■ **DATA SHOWN**:
··········

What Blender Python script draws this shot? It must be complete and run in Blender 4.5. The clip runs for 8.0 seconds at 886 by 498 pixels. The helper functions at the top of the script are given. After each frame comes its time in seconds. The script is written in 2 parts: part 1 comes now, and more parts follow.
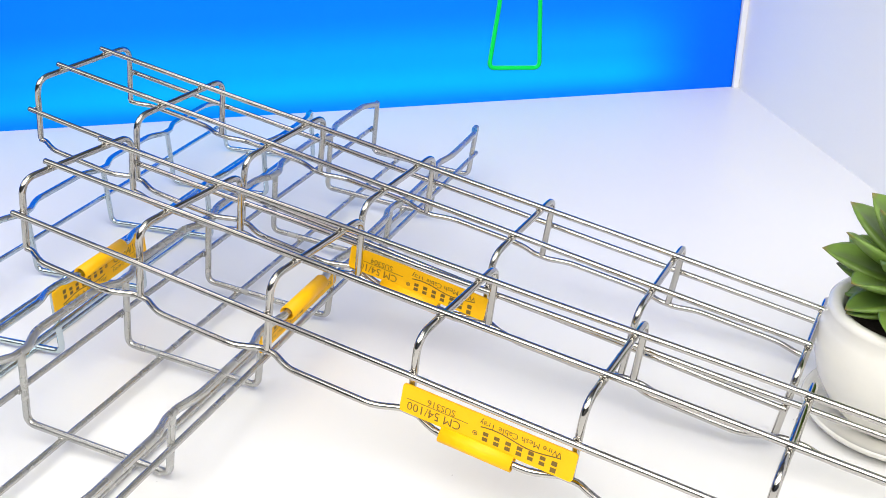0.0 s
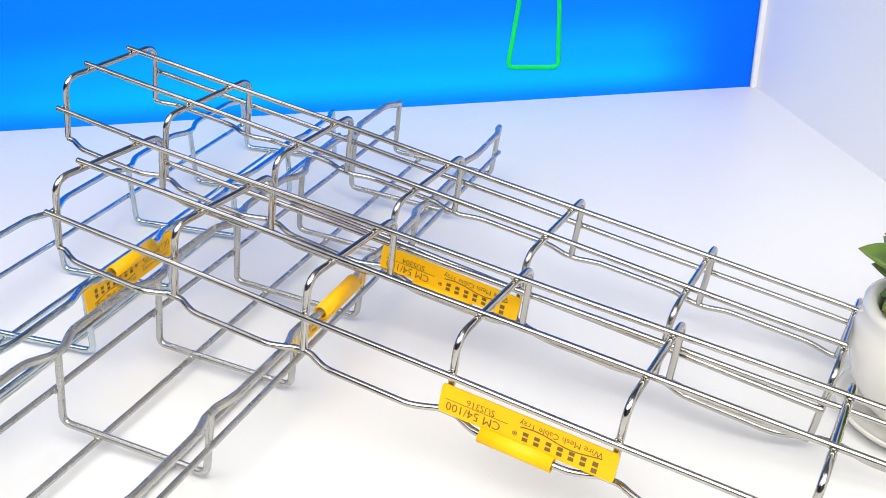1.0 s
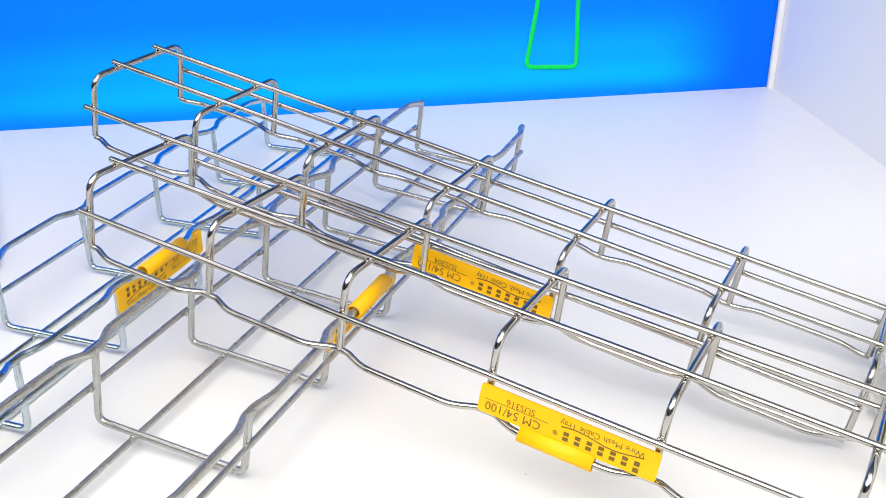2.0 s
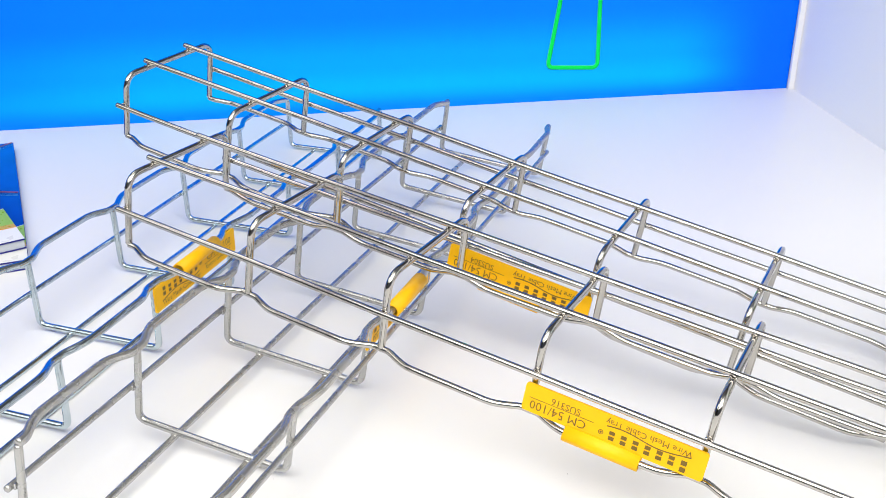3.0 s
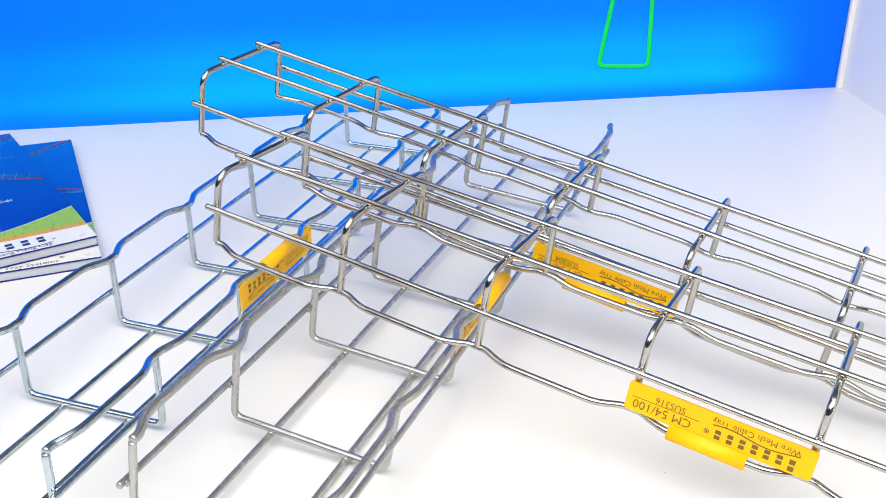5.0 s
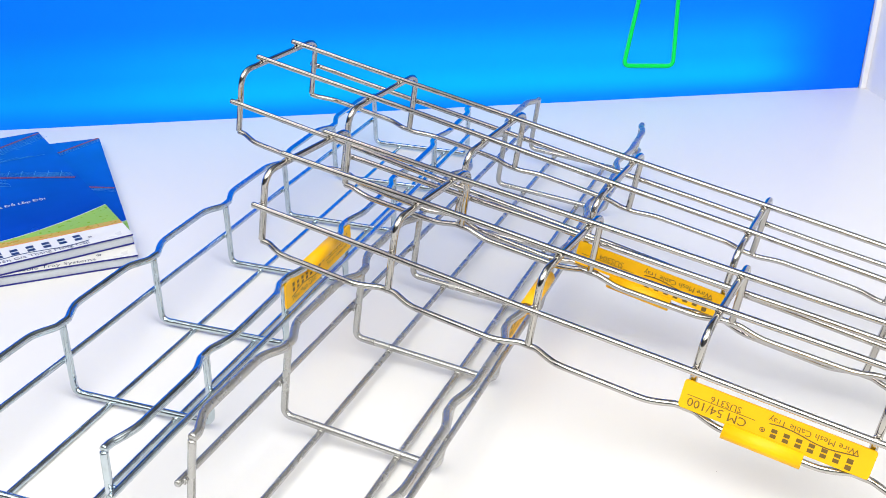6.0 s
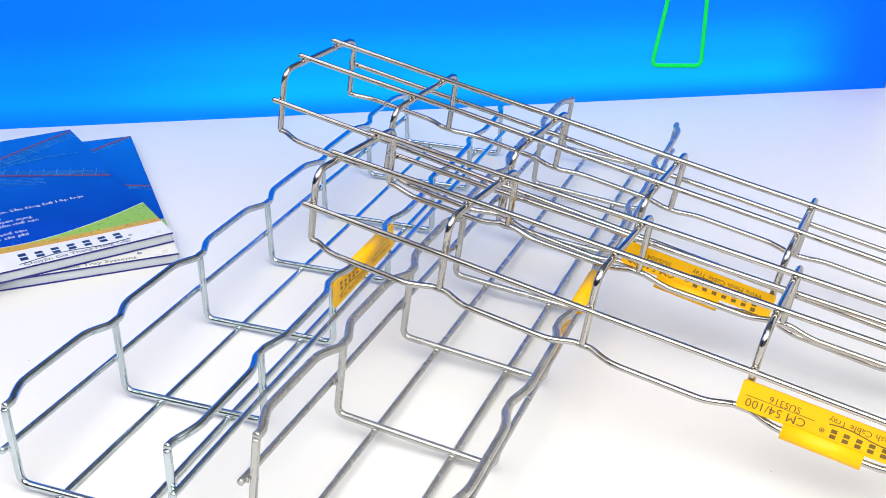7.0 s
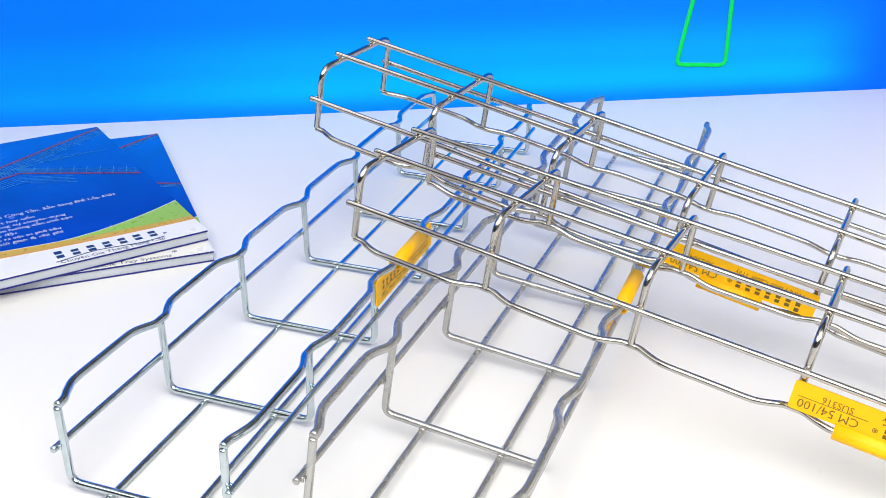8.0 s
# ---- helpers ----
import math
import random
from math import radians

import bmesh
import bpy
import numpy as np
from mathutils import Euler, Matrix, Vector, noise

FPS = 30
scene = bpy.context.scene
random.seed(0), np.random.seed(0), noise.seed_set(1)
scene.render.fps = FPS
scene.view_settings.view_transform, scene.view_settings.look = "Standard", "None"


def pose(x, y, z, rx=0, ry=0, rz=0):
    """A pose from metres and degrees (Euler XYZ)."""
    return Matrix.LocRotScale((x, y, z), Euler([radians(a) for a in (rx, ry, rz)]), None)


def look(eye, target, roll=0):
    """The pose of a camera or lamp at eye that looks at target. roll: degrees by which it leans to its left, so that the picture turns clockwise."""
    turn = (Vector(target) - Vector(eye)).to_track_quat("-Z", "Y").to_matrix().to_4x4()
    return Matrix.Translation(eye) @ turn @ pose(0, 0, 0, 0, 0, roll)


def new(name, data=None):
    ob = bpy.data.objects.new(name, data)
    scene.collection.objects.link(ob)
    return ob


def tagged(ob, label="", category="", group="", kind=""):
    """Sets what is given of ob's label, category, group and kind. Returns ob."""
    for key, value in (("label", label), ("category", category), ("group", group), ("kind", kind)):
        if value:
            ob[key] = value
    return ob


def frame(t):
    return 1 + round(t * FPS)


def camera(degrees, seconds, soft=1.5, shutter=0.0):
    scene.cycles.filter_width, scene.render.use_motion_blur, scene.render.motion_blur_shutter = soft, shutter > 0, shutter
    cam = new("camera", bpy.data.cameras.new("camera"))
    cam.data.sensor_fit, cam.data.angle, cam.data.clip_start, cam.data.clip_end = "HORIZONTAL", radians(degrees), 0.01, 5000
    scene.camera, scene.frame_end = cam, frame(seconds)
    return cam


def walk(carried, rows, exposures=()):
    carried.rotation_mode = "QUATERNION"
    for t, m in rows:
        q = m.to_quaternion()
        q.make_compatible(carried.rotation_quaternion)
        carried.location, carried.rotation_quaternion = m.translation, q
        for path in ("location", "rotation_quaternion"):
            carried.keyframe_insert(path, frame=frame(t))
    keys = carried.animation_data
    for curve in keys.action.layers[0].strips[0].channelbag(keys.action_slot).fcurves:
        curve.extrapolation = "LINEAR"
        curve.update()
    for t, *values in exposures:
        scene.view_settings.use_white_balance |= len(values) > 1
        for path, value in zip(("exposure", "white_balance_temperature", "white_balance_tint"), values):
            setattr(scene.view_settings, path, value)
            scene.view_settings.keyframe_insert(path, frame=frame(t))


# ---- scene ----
cam = camera(45.70, 8.0, soft=0.4)
ROWS = [
    (0.0, 0.0, 0.0, 0.3961, 0.0, -25.96, 0.24),
    (0.5, -0.0105, 0.0005, 0.3964, -0.01, -26.00, 0.21),
    (1.0, -0.0221, 0.0005, 0.3969, -0.00, -26.03, 0.15),
    (1.5, -0.0335, 0.0005, 0.3972, -0.05, -26.07, 0.08),
    (3.0, -0.0718, -0.0001, 0.3956, -0.19, -25.99, -0.24),
    (3.5, -0.0847, -0.0000, 0.3960, -0.15, -26.04, -0.26),
    (4.0, -0.0988, -0.0003, 0.3963, -0.12, -26.09, -0.27),
    (4.5, -0.1141, -0.0008, 0.3969, -0.04, -26.12, -0.33),
    (6.0, -0.1618, -0.0013, 0.3952, -0.20, -26.11, -0.52),
    (6.5, -0.1793, -0.0014, 0.3954, -0.21, -26.15, -0.63),
    (7.0, -0.1958, -0.0014, 0.3955, -0.26, -26.19, -0.74),
    (7.5, -0.2112, -0.0009, 0.3954, -0.34, -26.25, -0.87),
    (8.0, -0.2268, -0.0003, 0.3956, -0.40, -26.31, -0.98),
]


def eye_pose(x, y, z, yaw, pitch, roll):
    return pose(x, y, z, 0, 0, yaw) @ pose(0, 0, 0, pitch) @ pose(0, 0, 0, 0, roll) @ pose(0, 0, 0, 90)


walk(cam, [(t, eye_pose(*q)) for t, *q in ROWS])

# ---- light ----
scene.view_settings.exposure = -0.17
world = bpy.data.worlds.new("world")
scene.world = world
world.use_nodes = True
world.node_tree.nodes["Background"].inputs["Color"].default_value = (1.0, 1.0, 1.0, 1)
world.node_tree.nodes["Background"].inputs["Strength"].default_value = 0.1


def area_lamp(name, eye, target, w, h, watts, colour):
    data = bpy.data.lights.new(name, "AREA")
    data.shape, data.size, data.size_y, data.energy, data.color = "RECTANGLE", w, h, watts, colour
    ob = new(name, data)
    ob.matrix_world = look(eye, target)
    return tagged(ob, "unseen flat white rectangular light panel", "light panel")


# Unseen key light on the camera side, set low to favour the near table.
area_lamp("unseen_light_panel", (-0.08, -0.22, 1.08), (-0.06, 0.47, 0.0), 1.6, 1.0, 30.5, (1.0, 0.97, 0.915))
area_lamp("unseen_light_panel", (-0.15, 0.35, 1.85), (-0.15, 0.60, 0.0), 1.9, 0.45, 5.5, (1.0, 0.975, 0.93))
area_lamp("unseen_light_panel", (-0.70, 1.10, 1.55), (-0.15, 0.60, 0.0), 0.5, 0.35, 2.2, (1.0, 0.975, 0.93))
# Added fill with no known source: lifts the right panel and softens shadows.
area_lamp("unseen_light_panel", (-1.70, 0.35, 1.30), (0.40, 0.80, 0.15), 1.2, 0.9, 8.0, (1.0, 0.975, 0.93))


# ---- materials ----
def material(name, base, rough=0.5, metal=0.0, vary=0.06, grain=200.0, blot=12.0, bump=0.0, coat=0.0):
    """A principled surface with two scales of variation in tone and roughness and a fine bump."""
    m = bpy.data.materials.new(name)
    m.use_nodes = True
    nt = m.node_tree
    b = nt.nodes["Principled BSDF"]
    b.inputs["Metallic"].default_value = metal
    b.inputs["Coat Weight"].default_value = coat
    tex = nt.nodes.new("ShaderNodeTexCoord")
    fine, wide = nt.nodes.new("ShaderNodeTexNoise"), nt.nodes.new("ShaderNodeTexNoise")
    fine.inputs["Scale"].default_value, wide.inputs["Scale"].default_value = grain, blot
    for n in (fine, wide):
        n.inputs["Detail"].default_value = 3
        nt.links.new(tex.outputs["Object"], n.inputs["Vector"])
    add = nt.nodes.new("ShaderNodeMath")
    add.operation = "ADD"
    nt.links.new(fine.outputs["Fac"], add.inputs[0])
    nt.links.new(wide.outputs["Fac"], add.inputs[1])
    tone = nt.nodes.new("ShaderNodeMapRange")
    tone.inputs["From Min"].default_value, tone.inputs["From Max"].default_value = 0.6, 1.4
    tone.inputs["To Min"].default_value, tone.inputs["To Max"].default_value = 1 - vary, 1 + vary
    nt.links.new(add.outputs[0], tone.inputs["Value"])
    mul = nt.nodes.new("ShaderNodeVectorMath")
    mul.operation = "SCALE"
    mul.inputs[0].default_value = base
    nt.links.new(tone.outputs[0], mul.inputs["Scale"])
    nt.links.new(mul.outputs[0], b.inputs["Base Color"])
    rr = nt.nodes.new("ShaderNodeMapRange")
    rr.inputs["From Min"].default_value, rr.inputs["From Max"].default_value = 0.3, 0.7
    rr.inputs["To Min"].default_value, rr.inputs["To Max"].default_value = rough * 0.85, rough * 1.15
    nt.links.new(fine.outputs["Fac"], rr.inputs["Value"])
    nt.links.new(rr.outputs[0], b.inputs["Roughness"])
    if bump:
        bp = nt.nodes.new("ShaderNodeBump")
        bp.inputs["Strength"].default_value, bp.inputs["Distance"].default_value = bump, 0.0004
        nt.links.new(fine.outputs["Fac"], bp.inputs["Height"])
        nt.links.new(bp.outputs[0], b.inputs["Normal"])
    return m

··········

■ **DIRECTIONS**: Return all lines containing the word "values".

■ **TASK OUTPUT**:
    for t, *values in exposures:
        scene.view_settings.use_white_balance |= len(values) > 1
        for path, value in zip(("exposure", "white_balance_temperature", "white_balance_tint"), values):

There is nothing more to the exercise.